#### WHAT YOU ARE ASKED TO DO:
Exactly the lines from the one with "3. More parts follow." to the one with "(-1.06, 0.94, 1.7, 1.87, 2.01, 2.88, 4.53)))", both included, are to be printed again; leave out the rest.

#### STORED ROWS:
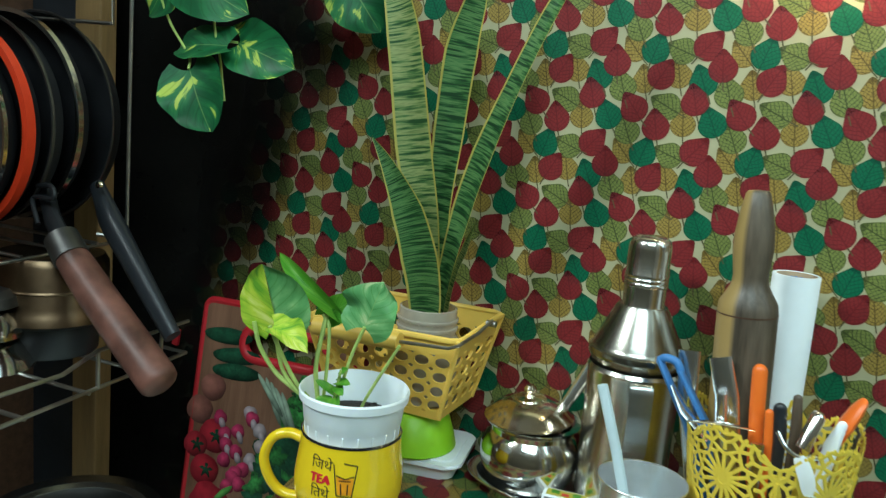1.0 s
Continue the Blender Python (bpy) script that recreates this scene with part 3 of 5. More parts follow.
* * *
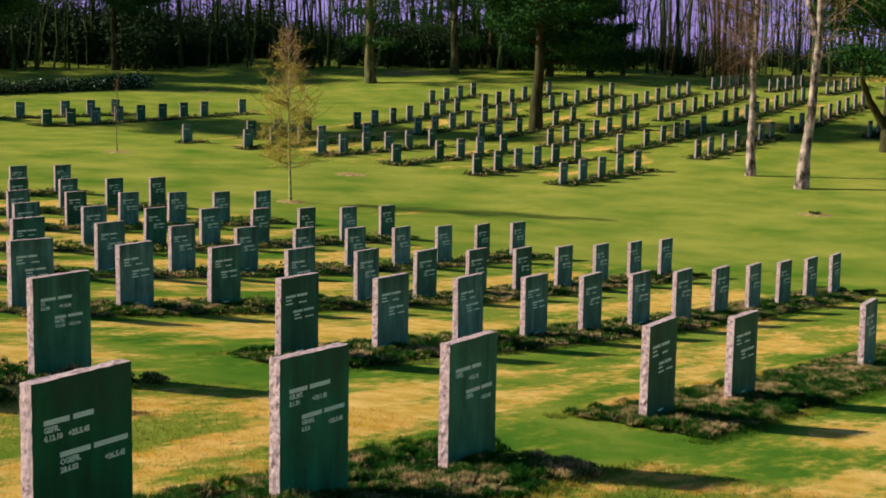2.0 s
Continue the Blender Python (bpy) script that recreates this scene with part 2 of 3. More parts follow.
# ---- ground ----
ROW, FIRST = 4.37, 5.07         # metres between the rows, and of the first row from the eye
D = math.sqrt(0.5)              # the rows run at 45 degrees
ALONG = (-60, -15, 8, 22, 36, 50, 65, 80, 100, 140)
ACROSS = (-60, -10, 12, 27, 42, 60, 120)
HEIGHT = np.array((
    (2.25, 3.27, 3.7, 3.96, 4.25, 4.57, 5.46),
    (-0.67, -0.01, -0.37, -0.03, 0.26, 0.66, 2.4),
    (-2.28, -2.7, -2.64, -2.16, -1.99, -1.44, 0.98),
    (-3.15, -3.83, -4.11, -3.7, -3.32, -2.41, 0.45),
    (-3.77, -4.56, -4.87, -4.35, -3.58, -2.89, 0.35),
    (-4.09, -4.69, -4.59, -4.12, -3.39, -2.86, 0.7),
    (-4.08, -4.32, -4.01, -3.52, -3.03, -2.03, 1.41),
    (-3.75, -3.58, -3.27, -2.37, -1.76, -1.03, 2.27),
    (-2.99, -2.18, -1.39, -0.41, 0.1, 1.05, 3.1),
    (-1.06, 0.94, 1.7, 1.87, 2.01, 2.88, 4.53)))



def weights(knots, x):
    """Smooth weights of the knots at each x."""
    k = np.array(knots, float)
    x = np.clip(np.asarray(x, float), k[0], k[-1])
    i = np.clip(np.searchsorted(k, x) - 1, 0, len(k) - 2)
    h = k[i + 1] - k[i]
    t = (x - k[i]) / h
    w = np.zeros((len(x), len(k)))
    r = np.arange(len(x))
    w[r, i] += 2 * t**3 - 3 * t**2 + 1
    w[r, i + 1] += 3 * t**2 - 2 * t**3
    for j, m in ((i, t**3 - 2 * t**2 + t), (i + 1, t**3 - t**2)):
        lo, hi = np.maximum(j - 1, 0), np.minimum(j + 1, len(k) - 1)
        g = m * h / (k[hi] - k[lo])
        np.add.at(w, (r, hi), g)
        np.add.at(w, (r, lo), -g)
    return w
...
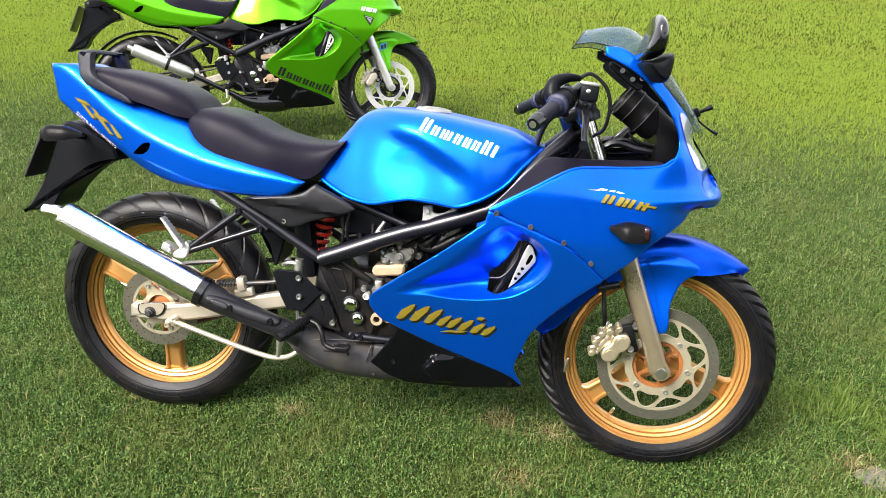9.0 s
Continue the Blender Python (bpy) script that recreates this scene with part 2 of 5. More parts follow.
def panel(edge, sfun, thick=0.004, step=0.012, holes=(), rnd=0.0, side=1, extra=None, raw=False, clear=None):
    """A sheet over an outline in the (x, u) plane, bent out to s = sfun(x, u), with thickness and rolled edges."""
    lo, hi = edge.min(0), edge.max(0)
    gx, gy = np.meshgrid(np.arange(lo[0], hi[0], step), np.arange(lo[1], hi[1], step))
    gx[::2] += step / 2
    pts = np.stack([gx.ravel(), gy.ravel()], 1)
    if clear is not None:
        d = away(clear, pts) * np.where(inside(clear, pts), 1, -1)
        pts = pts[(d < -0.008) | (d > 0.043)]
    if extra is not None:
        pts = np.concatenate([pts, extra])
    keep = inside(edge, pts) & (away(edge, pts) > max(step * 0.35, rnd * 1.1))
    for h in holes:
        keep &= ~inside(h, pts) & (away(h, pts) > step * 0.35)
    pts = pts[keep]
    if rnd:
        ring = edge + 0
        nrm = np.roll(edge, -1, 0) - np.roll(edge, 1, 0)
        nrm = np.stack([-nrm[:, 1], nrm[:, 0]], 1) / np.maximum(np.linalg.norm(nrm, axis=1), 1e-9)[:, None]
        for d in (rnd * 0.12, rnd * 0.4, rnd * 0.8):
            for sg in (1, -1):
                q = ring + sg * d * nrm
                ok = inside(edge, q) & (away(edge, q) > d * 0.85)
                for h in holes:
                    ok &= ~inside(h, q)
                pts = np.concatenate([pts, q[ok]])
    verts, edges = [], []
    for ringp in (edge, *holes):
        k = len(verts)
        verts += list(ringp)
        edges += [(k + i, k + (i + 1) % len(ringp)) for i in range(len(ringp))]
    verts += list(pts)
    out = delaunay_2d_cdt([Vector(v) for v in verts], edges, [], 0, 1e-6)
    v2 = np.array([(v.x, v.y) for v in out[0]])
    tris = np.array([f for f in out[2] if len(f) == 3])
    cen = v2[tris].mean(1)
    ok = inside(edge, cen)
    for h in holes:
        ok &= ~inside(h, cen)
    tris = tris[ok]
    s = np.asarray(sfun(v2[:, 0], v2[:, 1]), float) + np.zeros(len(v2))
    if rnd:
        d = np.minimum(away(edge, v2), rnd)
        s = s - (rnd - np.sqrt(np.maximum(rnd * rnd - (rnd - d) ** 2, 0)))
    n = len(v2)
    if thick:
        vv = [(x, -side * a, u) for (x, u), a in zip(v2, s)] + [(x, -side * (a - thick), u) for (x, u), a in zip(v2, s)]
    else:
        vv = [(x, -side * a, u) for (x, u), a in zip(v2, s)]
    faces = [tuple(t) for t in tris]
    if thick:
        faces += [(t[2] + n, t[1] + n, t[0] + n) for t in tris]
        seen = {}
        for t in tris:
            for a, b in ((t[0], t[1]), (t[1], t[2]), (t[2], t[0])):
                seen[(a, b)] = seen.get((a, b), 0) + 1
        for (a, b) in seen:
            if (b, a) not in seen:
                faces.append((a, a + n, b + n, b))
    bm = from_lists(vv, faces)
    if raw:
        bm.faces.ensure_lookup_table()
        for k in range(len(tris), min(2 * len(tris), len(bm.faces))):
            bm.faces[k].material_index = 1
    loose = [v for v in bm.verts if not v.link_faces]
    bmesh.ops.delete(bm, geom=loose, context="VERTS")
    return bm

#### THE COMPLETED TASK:
Continue the Blender Python (bpy) script that recreates this scene with part 2 of 3. More parts follow.
# ---- ground ----
ROW, FIRST = 4.37, 5.07         # metres between the rows, and of the first row from the eye
D = math.sqrt(0.5)              # the rows run at 45 degrees
ALONG = (-60, -15, 8, 22, 36, 50, 65, 80, 100, 140)
ACROSS = (-60, -10, 12, 27, 42, 60, 120)
HEIGHT = np.array((
    (2.25, 3.27, 3.7, 3.96, 4.25, 4.57, 5.46),
    (-0.67, -0.01, -0.37, -0.03, 0.26, 0.66, 2.4),
    (-2.28, -2.7, -2.64, -2.16, -1.99, -1.44, 0.98),
    (-3.15, -3.83, -4.11, -3.7, -3.32, -2.41, 0.45),
    (-3.77, -4.56, -4.87, -4.35, -3.58, -2.89, 0.35),
    (-4.09, -4.69, -4.59, -4.12, -3.39, -2.86, 0.7),
    (-4.08, -4.32, -4.01, -3.52, -3.03, -2.03, 1.41),
    (-3.75, -3.58, -3.27, -2.37, -1.76, -1.03, 2.27),
    (-2.99, -2.18, -1.39, -0.41, 0.1, 1.05, 3.1),
    (-1.06, 0.94, 1.7, 1.87, 2.01, 2.88, 4.53)))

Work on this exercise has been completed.